The Hidden Challenge Nobody Posts About

The digital nomad dream looks compelling from the outside: laptop on a beach, freedom to roam, untethered from a single office. And it genuinely can be wonderful. But the aspect that rarely makes it into the Instagram grid is the cognitive overhead of constant novelty — new cities, new time zones, new accommodations, new social circles — layered on top of trying to do real, focused work.

Burnout is common among digital nomads, and it usually stems not from overworking, but from the absence of structure that makes sustainable work possible in a normal office environment. Building intentional routine is the single most important skill for long-term nomadic living.

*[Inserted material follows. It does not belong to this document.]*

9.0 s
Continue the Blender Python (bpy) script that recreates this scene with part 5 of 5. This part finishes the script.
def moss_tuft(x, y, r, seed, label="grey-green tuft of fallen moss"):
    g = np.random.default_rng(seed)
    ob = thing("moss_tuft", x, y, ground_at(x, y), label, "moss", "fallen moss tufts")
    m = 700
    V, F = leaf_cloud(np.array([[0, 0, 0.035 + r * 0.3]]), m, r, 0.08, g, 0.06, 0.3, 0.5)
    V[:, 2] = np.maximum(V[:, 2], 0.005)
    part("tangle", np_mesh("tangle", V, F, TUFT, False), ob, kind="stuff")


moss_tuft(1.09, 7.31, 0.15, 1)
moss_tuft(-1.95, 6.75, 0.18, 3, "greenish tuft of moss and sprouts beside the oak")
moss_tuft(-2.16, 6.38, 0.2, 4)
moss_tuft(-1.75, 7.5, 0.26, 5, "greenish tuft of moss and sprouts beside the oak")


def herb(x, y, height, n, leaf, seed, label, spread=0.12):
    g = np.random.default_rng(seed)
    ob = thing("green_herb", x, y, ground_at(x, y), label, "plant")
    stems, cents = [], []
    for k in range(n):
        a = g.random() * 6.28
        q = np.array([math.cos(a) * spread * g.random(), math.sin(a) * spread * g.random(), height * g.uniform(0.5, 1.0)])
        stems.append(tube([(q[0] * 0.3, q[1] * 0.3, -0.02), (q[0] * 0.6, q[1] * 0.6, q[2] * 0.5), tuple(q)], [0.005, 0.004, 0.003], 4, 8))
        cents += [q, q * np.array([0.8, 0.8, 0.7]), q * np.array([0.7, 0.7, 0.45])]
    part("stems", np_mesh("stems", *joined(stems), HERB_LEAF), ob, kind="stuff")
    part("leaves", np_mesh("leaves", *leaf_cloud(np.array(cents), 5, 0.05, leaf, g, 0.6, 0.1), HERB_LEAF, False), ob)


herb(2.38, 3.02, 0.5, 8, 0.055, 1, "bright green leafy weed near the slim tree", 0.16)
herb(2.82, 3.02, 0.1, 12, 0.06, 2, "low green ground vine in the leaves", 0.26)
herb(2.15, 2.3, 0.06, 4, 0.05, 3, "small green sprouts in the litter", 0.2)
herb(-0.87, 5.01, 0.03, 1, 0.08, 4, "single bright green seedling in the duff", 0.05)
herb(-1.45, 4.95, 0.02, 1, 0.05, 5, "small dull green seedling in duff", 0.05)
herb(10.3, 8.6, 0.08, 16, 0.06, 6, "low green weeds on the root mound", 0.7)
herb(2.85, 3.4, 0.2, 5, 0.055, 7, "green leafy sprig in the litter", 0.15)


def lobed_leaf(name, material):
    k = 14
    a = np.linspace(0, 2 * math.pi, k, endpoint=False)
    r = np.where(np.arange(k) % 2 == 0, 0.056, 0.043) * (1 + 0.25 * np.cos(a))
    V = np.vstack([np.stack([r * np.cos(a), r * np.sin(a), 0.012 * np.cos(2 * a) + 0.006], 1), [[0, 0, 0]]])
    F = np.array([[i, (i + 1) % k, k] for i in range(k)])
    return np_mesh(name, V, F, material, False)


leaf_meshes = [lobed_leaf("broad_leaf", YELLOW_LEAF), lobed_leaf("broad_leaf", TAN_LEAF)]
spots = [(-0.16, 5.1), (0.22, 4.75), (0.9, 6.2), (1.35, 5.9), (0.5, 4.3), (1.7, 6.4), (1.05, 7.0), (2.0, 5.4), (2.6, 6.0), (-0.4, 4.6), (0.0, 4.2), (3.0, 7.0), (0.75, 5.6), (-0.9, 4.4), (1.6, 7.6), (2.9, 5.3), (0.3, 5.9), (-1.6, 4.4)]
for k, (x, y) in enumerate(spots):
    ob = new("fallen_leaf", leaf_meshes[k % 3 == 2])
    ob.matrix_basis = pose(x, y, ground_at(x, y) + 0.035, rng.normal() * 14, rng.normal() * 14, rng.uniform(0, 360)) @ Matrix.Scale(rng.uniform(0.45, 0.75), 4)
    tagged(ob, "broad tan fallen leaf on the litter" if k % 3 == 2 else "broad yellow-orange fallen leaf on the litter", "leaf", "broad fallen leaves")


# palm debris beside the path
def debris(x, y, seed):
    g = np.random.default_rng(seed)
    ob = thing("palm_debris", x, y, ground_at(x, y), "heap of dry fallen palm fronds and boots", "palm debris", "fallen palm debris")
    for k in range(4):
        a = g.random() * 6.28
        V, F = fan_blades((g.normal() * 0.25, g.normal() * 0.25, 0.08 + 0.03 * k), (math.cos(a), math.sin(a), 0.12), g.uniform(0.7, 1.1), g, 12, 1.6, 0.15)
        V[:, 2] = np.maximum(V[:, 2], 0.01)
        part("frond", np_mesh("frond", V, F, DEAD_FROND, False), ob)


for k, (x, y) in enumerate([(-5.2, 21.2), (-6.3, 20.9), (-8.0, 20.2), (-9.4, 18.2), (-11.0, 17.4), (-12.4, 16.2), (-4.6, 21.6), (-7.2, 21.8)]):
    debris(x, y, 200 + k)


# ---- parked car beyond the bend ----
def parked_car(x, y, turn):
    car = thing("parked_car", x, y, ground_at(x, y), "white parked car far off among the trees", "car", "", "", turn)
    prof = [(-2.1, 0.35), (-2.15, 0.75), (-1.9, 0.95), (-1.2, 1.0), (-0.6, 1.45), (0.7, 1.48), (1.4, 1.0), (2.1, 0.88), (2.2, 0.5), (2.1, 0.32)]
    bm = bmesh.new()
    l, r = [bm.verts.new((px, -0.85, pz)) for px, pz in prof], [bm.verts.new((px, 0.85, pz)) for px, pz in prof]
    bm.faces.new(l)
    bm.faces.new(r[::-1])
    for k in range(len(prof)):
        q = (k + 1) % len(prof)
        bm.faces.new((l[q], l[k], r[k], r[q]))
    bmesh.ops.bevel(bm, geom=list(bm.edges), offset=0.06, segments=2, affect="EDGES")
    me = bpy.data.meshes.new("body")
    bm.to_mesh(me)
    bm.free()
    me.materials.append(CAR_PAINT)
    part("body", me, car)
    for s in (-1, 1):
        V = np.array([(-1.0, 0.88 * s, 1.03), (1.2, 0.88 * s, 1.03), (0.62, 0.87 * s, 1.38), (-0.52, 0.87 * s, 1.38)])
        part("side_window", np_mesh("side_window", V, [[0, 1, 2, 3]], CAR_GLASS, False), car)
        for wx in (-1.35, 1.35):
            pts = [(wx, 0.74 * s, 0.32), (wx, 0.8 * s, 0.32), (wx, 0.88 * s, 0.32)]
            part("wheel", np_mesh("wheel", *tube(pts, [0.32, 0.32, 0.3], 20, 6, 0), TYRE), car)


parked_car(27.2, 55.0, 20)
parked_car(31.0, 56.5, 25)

Anchor Your Day with Non-Negotiables

Routine doesn't mean rigidity — it means identifying 2–3 daily anchors that stay consistent regardless of where you are. These could be:

  • A set wake-up time (even when you don't have a morning commute forcing it)
  • A morning ritual before opening your laptop — exercise, journaling, a walk, or simply breakfast away from screens
  • A defined "start work" signal — going to a co-working space or café rather than working from bed
  • A consistent end-of-day ritual that signals the workday is over

The specific rituals matter less than the consistency. Your brain adapts to environmental cues — building reliable ones in unfamiliar places is what separates productive nomads from perpetually distracted ones.

Manage Your Move Frequency

One of the most common mistakes new nomads make is moving too often. Constant relocation — every few days to a week — sounds exciting but creates exhaustion. Every move costs time: researching accommodation, finding grocery stores, locating good work spots, getting oriented.

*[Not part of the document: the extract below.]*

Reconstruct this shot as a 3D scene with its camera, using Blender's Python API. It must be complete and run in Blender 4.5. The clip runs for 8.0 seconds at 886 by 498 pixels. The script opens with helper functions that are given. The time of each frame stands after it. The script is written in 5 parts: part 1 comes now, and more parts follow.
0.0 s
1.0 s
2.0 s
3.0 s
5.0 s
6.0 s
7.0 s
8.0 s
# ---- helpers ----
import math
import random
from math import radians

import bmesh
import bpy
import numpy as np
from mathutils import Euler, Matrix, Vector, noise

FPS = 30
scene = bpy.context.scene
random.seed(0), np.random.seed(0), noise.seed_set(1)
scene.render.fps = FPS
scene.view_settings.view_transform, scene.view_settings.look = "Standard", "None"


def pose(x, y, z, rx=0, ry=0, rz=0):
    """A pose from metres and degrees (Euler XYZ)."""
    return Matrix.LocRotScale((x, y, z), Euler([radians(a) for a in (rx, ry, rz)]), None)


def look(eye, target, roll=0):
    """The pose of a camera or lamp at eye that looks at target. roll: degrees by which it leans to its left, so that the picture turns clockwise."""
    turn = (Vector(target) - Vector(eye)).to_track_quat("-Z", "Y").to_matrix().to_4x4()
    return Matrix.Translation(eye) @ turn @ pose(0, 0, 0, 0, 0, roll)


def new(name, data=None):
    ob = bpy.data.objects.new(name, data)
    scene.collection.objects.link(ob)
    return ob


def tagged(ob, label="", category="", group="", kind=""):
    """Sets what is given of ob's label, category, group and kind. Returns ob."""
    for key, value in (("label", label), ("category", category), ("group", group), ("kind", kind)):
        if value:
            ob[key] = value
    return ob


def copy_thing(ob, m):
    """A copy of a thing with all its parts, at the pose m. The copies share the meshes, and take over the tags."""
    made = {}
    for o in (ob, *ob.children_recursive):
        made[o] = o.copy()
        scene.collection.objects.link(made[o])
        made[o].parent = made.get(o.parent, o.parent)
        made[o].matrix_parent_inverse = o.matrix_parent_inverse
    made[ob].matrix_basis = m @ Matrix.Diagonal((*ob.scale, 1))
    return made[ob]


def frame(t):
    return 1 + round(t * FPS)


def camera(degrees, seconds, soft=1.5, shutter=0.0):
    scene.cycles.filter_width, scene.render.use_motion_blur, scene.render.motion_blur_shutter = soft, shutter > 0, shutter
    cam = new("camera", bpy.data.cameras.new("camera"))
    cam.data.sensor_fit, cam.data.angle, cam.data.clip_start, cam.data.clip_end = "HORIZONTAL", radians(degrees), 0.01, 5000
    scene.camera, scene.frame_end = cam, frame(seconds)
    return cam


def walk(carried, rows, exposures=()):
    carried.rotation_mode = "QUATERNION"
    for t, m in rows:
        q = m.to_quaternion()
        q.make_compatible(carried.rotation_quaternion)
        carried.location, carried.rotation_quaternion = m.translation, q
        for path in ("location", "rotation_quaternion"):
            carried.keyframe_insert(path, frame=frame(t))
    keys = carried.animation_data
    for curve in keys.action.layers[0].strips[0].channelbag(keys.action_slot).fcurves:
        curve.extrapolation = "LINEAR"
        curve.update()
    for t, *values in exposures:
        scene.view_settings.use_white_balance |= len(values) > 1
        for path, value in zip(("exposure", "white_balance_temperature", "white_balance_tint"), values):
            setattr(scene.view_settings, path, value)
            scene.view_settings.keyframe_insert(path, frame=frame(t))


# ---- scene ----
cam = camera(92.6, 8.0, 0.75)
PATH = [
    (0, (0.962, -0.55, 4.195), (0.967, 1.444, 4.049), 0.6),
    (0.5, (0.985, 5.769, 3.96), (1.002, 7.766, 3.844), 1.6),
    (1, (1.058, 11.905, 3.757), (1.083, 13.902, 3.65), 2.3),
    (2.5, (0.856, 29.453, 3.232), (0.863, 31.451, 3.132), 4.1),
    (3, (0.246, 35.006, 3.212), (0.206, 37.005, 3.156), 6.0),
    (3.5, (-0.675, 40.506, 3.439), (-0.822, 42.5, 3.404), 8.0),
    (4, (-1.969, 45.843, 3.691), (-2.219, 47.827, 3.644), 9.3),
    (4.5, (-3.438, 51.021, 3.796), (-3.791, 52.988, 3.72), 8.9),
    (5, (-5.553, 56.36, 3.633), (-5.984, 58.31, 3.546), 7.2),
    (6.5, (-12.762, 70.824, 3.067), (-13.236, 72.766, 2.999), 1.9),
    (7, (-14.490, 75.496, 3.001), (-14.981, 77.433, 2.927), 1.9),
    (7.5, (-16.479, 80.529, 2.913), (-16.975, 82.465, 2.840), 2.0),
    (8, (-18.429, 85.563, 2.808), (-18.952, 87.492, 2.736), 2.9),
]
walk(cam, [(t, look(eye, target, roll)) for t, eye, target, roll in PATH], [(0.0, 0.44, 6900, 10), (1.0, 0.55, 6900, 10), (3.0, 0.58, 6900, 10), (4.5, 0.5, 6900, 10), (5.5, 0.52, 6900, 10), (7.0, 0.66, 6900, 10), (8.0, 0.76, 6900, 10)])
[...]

A pace that many experienced nomads converge on:

  • Minimum 2–4 weeks per location to actually establish a rhythm
  • 1–3 months per base for periods of deep work or high deliverable loads
  • Intense travel between focused periods — rather than continuous slow movement everywhere

The Social Isolation Problem (and How to Solve It)

Remote work research consistently identifies loneliness as one of the top challenges for remote workers in general — for nomads, this is compounded by the lack of geographic stability that normally builds friendships over time.

Practical approaches that help:

  • Use co-working spaces even when the café WiFi is sufficient — they create ambient social contact and occasional genuine connections.
  • Join location-specific communities: Facebook groups, Meetup events, and nomad-specific apps like Nomad List or Workfrom surface local events and community gatherings.
  • Be intentional with back-home relationships: Schedule regular video calls with close friends and family — don't just rely on async messaging.
  • Slow down in places you like: Deeper roots in a single place for a month or two allow friendships to actually develop.

Physical Health on the Road

It's easy to let physical health slide when you don't have your usual gym, usual running route, or usual grocery store. But energy and mental clarity are directly tied to physical routine.

  • Prioritize accommodation with enough space to do bodyweight workouts — or find the local gym in the first 48 hours of a new city.
  • Walk as your default transport mode where possible — one of the real gifts of location flexibility.
  • Make eating local market food and cooking occasionally a priority over cheap street food every meal — variety matters for long-term nutrition.

Financial Groundwork for Stability

Financial stress is a productivity killer. Before going nomadic full-time, establish:

  • An emergency fund (3–6 months of expenses) — because income can be unpredictable and unexpected costs arise
  • A basic budget per location type (high-cost vs. low-cost countries) so you're not anxious about money in every new place
  • A tax strategy — understand your obligations before spending months abroad, not after

The Long View

The most sustainable nomads tend not to be people maximizing novelty — they're people who've identified what they genuinely need to thrive and built a mobile version of it. Some people realize they need more stability than nomadic life allows, and that's a completely valid conclusion. Others find a rhythm of 2–3 home bases per year that gives them the best of both worlds. There's no universal answer — only the version that works for your actual life.